* _Direction_: Transcribe the material verbatim in full; the pictures do not belong in the copy.

* _Material provided_:
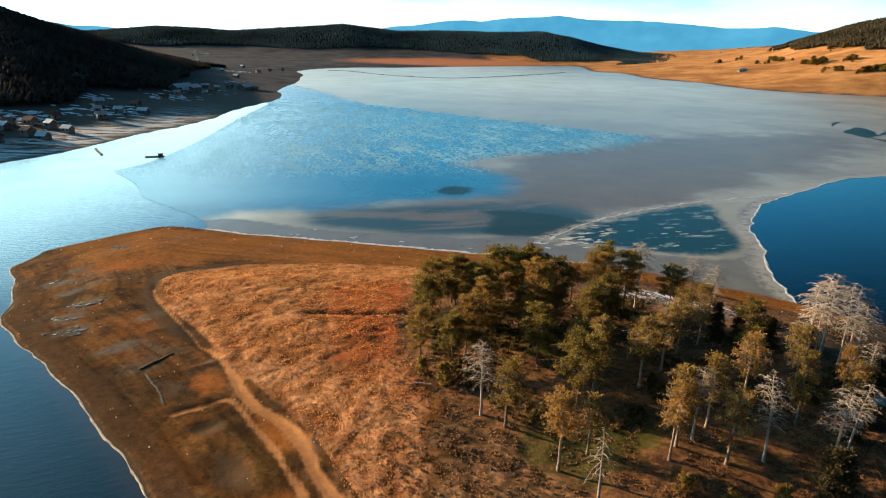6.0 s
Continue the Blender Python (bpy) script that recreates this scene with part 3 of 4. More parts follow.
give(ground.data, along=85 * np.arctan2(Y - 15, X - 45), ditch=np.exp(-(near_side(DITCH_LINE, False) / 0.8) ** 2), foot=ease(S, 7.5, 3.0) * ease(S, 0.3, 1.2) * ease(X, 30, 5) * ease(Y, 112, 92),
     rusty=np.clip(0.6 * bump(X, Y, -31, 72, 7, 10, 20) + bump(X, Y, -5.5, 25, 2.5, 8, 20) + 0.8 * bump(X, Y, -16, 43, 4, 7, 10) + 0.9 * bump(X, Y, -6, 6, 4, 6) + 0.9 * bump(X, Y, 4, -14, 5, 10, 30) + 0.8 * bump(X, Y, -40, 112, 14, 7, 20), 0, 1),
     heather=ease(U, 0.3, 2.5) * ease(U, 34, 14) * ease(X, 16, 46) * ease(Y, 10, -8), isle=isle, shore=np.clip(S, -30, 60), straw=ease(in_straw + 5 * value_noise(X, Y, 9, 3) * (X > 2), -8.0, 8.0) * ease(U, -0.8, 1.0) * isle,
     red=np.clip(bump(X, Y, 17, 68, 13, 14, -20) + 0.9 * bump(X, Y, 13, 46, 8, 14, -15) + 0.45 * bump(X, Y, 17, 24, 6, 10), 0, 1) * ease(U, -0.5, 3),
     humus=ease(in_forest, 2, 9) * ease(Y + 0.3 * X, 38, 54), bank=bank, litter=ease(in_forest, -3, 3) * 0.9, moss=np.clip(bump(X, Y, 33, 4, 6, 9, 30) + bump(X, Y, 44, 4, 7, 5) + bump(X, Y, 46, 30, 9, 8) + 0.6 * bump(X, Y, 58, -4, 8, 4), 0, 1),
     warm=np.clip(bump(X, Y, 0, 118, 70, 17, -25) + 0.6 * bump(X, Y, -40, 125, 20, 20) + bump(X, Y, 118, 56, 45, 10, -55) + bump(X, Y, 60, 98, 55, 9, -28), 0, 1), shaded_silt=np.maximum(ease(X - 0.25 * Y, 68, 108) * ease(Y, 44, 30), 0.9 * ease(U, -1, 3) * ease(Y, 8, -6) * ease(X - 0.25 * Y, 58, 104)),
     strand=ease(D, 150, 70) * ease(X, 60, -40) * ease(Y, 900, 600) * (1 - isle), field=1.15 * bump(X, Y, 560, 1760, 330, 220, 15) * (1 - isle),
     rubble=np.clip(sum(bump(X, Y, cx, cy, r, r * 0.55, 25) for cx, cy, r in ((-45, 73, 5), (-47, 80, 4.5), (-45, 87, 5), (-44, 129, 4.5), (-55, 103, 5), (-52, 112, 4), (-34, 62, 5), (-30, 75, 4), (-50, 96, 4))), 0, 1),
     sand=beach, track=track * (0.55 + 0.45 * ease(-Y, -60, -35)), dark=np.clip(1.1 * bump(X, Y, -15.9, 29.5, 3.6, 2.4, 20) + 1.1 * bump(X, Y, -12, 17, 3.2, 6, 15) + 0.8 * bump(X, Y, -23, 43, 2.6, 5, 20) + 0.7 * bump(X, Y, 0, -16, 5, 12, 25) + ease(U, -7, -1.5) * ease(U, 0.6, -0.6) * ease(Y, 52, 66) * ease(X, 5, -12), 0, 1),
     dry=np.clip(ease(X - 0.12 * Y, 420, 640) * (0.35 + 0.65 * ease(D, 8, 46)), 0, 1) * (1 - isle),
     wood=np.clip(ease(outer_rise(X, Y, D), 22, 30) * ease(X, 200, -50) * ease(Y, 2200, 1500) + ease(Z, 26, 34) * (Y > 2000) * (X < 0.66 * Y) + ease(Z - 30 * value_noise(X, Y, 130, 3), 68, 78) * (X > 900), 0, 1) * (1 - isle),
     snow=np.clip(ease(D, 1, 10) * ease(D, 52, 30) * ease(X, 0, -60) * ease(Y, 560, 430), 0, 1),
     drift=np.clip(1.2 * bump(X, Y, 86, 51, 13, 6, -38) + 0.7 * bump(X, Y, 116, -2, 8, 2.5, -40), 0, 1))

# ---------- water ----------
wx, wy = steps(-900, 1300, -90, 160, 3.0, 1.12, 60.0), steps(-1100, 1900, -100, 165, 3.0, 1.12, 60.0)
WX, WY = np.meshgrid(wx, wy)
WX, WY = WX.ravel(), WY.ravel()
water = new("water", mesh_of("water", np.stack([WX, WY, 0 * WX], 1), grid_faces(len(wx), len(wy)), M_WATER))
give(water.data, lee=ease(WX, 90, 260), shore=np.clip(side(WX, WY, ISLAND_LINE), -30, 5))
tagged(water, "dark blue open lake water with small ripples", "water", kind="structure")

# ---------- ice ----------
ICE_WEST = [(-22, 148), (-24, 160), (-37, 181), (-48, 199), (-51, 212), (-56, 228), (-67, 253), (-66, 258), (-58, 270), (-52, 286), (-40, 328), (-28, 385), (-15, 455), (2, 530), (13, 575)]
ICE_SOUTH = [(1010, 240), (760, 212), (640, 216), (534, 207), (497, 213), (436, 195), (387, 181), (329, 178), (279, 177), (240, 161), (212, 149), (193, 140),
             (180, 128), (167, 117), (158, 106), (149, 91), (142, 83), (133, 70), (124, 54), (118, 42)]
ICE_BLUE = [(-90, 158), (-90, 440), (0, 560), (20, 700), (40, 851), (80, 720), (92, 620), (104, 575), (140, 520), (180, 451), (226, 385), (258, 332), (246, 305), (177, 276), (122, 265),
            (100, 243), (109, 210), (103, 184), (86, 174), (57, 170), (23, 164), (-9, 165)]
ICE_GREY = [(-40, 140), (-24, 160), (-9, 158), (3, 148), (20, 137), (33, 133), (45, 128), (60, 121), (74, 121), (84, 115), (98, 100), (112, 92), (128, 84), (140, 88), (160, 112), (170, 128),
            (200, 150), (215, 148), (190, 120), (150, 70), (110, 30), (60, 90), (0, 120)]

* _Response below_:
6.0 s
Continue the Blender Python (bpy) script that recreates this scene with part 3 of 4. More parts follow.
give(ground.data, along=85 * np.arctan2(Y - 15, X - 45), ditch=np.exp(-(near_side(DITCH_LINE, False) / 0.8) ** 2), foot=ease(S, 7.5, 3.0) * ease(S, 0.3, 1.2) * ease(X, 30, 5) * ease(Y, 112, 92),
     rusty=np.clip(0.6 * bump(X, Y, -31, 72, 7, 10, 20) + bump(X, Y, -5.5, 25, 2.5, 8, 20) + 0.8 * bump(X, Y, -16, 43, 4, 7, 10) + 0.9 * bump(X, Y, -6, 6, 4, 6) + 0.9 * bump(X, Y, 4, -14, 5, 10, 30) + 0.8 * bump(X, Y, -40, 112, 14, 7, 20), 0, 1),
     heather=ease(U, 0.3, 2.5) * ease(U, 34, 14) * ease(X, 16, 46) * ease(Y, 10, -8), isle=isle, shore=np.clip(S, -30, 60), straw=ease(in_straw + 5 * value_noise(X, Y, 9, 3) * (X > 2), -8.0, 8.0) * ease(U, -0.8, 1.0) * isle,
     red=np.clip(bump(X, Y, 17, 68, 13, 14, -20) + 0.9 * bump(X, Y, 13, 46, 8, 14, -15) + 0.45 * bump(X, Y, 17, 24, 6, 10), 0, 1) * ease(U, -0.5, 3),
     humus=ease(in_forest, 2, 9) * ease(Y + 0.3 * X, 38, 54), bank=bank, litter=ease(in_forest, -3, 3) * 0.9, moss=np.clip(bump(X, Y, 33, 4, 6, 9, 30) + bump(X, Y, 44, 4, 7, 5) + bump(X, Y, 46, 30, 9, 8) + 0.6 * bump(X, Y, 58, -4, 8, 4), 0, 1),
     warm=np.clip(bump(X, Y, 0, 118, 70, 17, -25) + 0.6 * bump(X, Y, -40, 125, 20, 20) + bump(X, Y, 118, 56, 45, 10, -55) + bump(X, Y, 60, 98, 55, 9, -28), 0, 1), shaded_silt=np.maximum(ease(X - 0.25 * Y, 68, 108) * ease(Y, 44, 30), 0.9 * ease(U, -1, 3) * ease(Y, 8, -6) * ease(X - 0.25 * Y, 58, 104)),
     strand=ease(D, 150, 70) * ease(X, 60, -40) * ease(Y, 900, 600) * (1 - isle), field=1.15 * bump(X, Y, 560, 1760, 330, 220, 15) * (1 - isle),
     rubble=np.clip(sum(bump(X, Y, cx, cy, r, r * 0.55, 25) for cx, cy, r in ((-45, 73, 5), (-47, 80, 4.5), (-45, 87, 5), (-44, 129, 4.5), (-55, 103, 5), (-52, 112, 4), (-34, 62, 5), (-30, 75, 4), (-50, 96, 4))), 0, 1),
     sand=beach, track=track * (0.55 + 0.45 * ease(-Y, -60, -35)), dark=np.clip(1.1 * bump(X, Y, -15.9, 29.5, 3.6, 2.4, 20) + 1.1 * bump(X, Y, -12, 17, 3.2, 6, 15) + 0.8 * bump(X, Y, -23, 43, 2.6, 5, 20) + 0.7 * bump(X, Y, 0, -16, 5, 12, 25) + ease(U, -7, -1.5) * ease(U, 0.6, -0.6) * ease(Y, 52, 66) * ease(X, 5, -12), 0, 1),
     dry=np.clip(ease(X - 0.12 * Y, 420, 640) * (0.35 + 0.65 * ease(D, 8, 46)), 0, 1) * (1 - isle),
     wood=np.clip(ease(outer_rise(X, Y, D), 22, 30) * ease(X, 200, -50) * ease(Y, 2200, 1500) + ease(Z, 26, 34) * (Y > 2000) * (X < 0.66 * Y) + ease(Z - 30 * value_noise(X, Y, 130, 3), 68, 78) * (X > 900), 0, 1) * (1 - isle),
     snow=np.clip(ease(D, 1, 10) * ease(D, 52, 30) * ease(X, 0, -60) * ease(Y, 560, 430), 0, 1),
     drift=np.clip(1.2 * bump(X, Y, 86, 51, 13, 6, -38) + 0.7 * bump(X, Y, 116, -2, 8, 2.5, -40), 0, 1))

# ---------- water ----------
wx, wy = steps(-900, 1300, -90, 160, 3.0, 1.12, 60.0), steps(-1100, 1900, -100, 165, 3.0, 1.12, 60.0)
WX, WY = np.meshgrid(wx, wy)
WX, WY = WX.ravel(), WY.ravel()
water = new("water", mesh_of("water", np.stack([WX, WY, 0 * WX], 1), grid_faces(len(wx), len(wy)), M_WATER))
give(water.data, lee=ease(WX, 90, 260), shore=np.clip(side(WX, WY, ISLAND_LINE), -30, 5))
tagged(water, "dark blue open lake water with small ripples", "water", kind="structure")

# ---------- ice ----------
ICE_WEST = [(-22, 148), (-24, 160), (-37, 181), (-48, 199), (-51, 212), (-56, 228), (-67, 253), (-66, 258), (-58, 270), (-52, 286), (-40, 328), (-28, 385), (-15, 455), (2, 530), (13, 575)]
ICE_SOUTH = [(1010, 240), (760, 212), (640, 216), (534, 207), (497, 213), (436, 195), (387, 181), (329, 178), (279, 177), (240, 161), (212, 149), (193, 140),
             (180, 128), (167, 117), (158, 106), (149, 91), (142, 83), (133, 70), (124, 54), (118, 42)]
ICE_BLUE = [(-90, 158), (-90, 440), (0, 560), (20, 700), (40, 851), (80, 720), (92, 620), (104, 575), (140, 520), (180, 451), (226, 385), (258, 332), (246, 305), (177, 276), (122, 265),
            (100, 243), (109, 210), (103, 184), (86, 174), (57, 170), (23, 164), (-9, 165)]
ICE_GREY = [(-40, 140), (-24, 160), (-9, 158), (3, 148), (20, 137), (33, 133), (45, 128), (60, 121), (74, 121), (84, 115), (98, 100), (112, 92), (128, 84), (140, 88), (160, 112), (170, 128),
            (200, 150), (215, 148), (190, 120), (150, 70), (110, 30), (60, 90), (0, 120)]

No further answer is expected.